沈宴故作鎮定地從大鬍子面前路過,大鬍子似乎完全認不出他。
也對,他當時站在那扇反射星光的大門下,就如同背後有一道光源,讓人看不真切。
筍子一個勁拉沈宴的手:“走錯了,這邊這邊。”
沈宴現在思緒亂得很,那古舊盒子到底是做什麼的?
可惜,趙闊手上雖然有一張日記,可能記載了一些關於這個老舊盒子的內容,但他靈魂不穩固,根本不敢再看舊日文獻。
用趙闊的話說,除非得到靈族的特產銀色黎明花,不然需要至少半年才能穩固靈魂。
大鬍子程銅斧瞪了一眼站在他面前的單薄小子,眼睛跟銅鈴一樣。
他這麼大塊頭,這小子跟沒看到一樣,差點就撞上了。
然後,程銅斧突然笑哈哈地,用嗡嗡地聲音說了一句:“看路,看路,小心撞你一個趔趄。”
熟悉程銅斧暴脾氣的人,都沒能反應過來,他們還以為,以大鬍子那暴躁的性格,還不得給人掀一趔趄。
無畏傭兵團的大鬍子,在傭兵之城的名聲不小,一是那粗魯的大嗓門,在傭兵酒吧隔得老遠就能聽到,久而久之,熟悉的人也就多了,二是別看大鬍子是個大老粗,實力卻相當了得,有人猜測,大鬍子或許已經達到了第七序章。

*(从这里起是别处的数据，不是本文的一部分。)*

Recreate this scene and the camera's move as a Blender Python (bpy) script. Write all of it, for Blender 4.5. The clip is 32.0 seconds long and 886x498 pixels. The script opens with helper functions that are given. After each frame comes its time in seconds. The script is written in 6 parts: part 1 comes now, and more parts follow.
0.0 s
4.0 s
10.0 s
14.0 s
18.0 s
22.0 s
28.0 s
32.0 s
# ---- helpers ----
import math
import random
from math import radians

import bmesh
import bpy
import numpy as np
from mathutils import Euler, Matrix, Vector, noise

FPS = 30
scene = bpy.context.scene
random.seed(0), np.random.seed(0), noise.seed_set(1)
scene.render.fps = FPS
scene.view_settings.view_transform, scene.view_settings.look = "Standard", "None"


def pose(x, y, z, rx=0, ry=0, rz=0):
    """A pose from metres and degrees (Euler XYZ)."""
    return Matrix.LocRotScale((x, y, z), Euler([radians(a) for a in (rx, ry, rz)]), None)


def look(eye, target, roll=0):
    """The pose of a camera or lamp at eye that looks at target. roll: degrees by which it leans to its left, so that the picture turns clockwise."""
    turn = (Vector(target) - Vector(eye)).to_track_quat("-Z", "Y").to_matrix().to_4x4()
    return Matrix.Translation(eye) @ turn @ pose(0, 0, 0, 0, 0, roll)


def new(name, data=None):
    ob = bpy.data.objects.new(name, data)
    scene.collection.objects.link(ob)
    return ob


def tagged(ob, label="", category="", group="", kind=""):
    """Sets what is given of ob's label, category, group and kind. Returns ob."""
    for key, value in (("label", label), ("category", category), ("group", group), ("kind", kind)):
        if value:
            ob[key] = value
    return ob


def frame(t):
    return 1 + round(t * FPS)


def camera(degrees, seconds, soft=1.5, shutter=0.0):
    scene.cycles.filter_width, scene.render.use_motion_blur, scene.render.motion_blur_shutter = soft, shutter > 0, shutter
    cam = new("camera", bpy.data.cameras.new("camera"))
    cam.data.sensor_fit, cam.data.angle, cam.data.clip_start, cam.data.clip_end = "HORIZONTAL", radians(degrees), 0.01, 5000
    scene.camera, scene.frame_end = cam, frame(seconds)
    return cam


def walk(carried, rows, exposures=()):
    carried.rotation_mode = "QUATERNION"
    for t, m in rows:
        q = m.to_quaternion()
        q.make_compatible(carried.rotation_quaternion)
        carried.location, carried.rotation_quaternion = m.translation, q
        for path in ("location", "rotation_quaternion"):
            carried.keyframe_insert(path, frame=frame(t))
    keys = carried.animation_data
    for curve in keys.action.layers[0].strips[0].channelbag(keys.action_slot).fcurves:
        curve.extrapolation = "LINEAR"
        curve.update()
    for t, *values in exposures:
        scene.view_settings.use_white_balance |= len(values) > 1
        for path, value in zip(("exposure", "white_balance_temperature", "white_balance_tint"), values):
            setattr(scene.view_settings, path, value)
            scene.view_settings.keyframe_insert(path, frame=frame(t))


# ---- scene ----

大鬍子說完,難得地還對沈宴露出一個自以為和善的笑容。
他今天心情好,特別好。
昨晚,他帶著巨大的恐慌才睡著,他以為,他遭遇了不可名狀的存在,就像詩歌中的那些倒黴鬼一樣。
那些詭異的存在,在久遠的詩歌描述中可都不是什麼善類。
凡是無意間窺視他們的人,無不莫名其妙地被厄運病毒疾病纏身,被無法言喻的恐怖侵蝕靈魂,直到瘋狂或者心臟驟停。
但,在詩歌中,除了那些倒黴蛋外,也總會有那麼極少數的,個別的人,被幸運女神垂青,得到那些不可知存在的眷顧。
比如,昨晚上的他,就成為了這樣的一位眷者。
他在忐忑不安中醒來時,突然發現,他佩戴多年的那柄彎刀,居然可以呼喚其中英靈的名字了。
英靈,名,耶律阿契。
隱約還記得,夢中,勇猛的佩戴彎刀的耶律阿契,遊牧草原,跟著族人走上沙場,征戰四方的模糊畫面。
就如同,他在那詭異的大海上,聽到的雷鳴般的聲音所描述的一樣。
當時,他根本聽不懂那雷鳴般的聲音說的是什麼,什麼契丹,什麼大遼,以前從未聽聞,除了威嚴和讓人畏懼,就像神的私語,讓人恐懼充滿了隱秘,但不得窺視其中真意。
但現在,他知道那些聲音是什麼了。
是對他的,真理的啟示和洞見。
嘖,他是一位眷者。
他要是梵帝城的那些人,估計都要口呼讚美女神了。
可惜他不信神,但不妨礙他內心亂七八糟地表達表達,讚美未
知,讚美隱秘,讚美不可名狀之存在。
程銅斧甚至開心地哼著粗俗的調子,迫不及待地去找他的鐵兄弟,也就是賣給他這柄彎刀的兄弟。
他這兄弟啊,娃都七八歲了,生娃的時候告訴了所有人,就沒有告訴他。
他一次都還沒有見過大侄子呢。
程銅斧馬不停蹄地去了颶風傭兵團,他的好兄弟就是颶風傭兵團成員,名叫高尉,當然他上門也不提找人。
而是見人就誇他這彎刀聖器的好處。
“你們看看,難得的人形英靈。”
“勇猛,強悍,生前肯定是一位了不起計程車兵。”
的確吸引了不少人圍觀。
聖器的種類很多,其中以能呼喚人形英靈的聖器最為珍貴。
人形英靈又要分很多種,以戰鬥類英靈最有價值,傭兵嘛,主旋律肯定是戰鬥。
像這樣的聖器,向來都是有價無市,沒什麼人願意出售,都是留給自己的後人,代代相傳。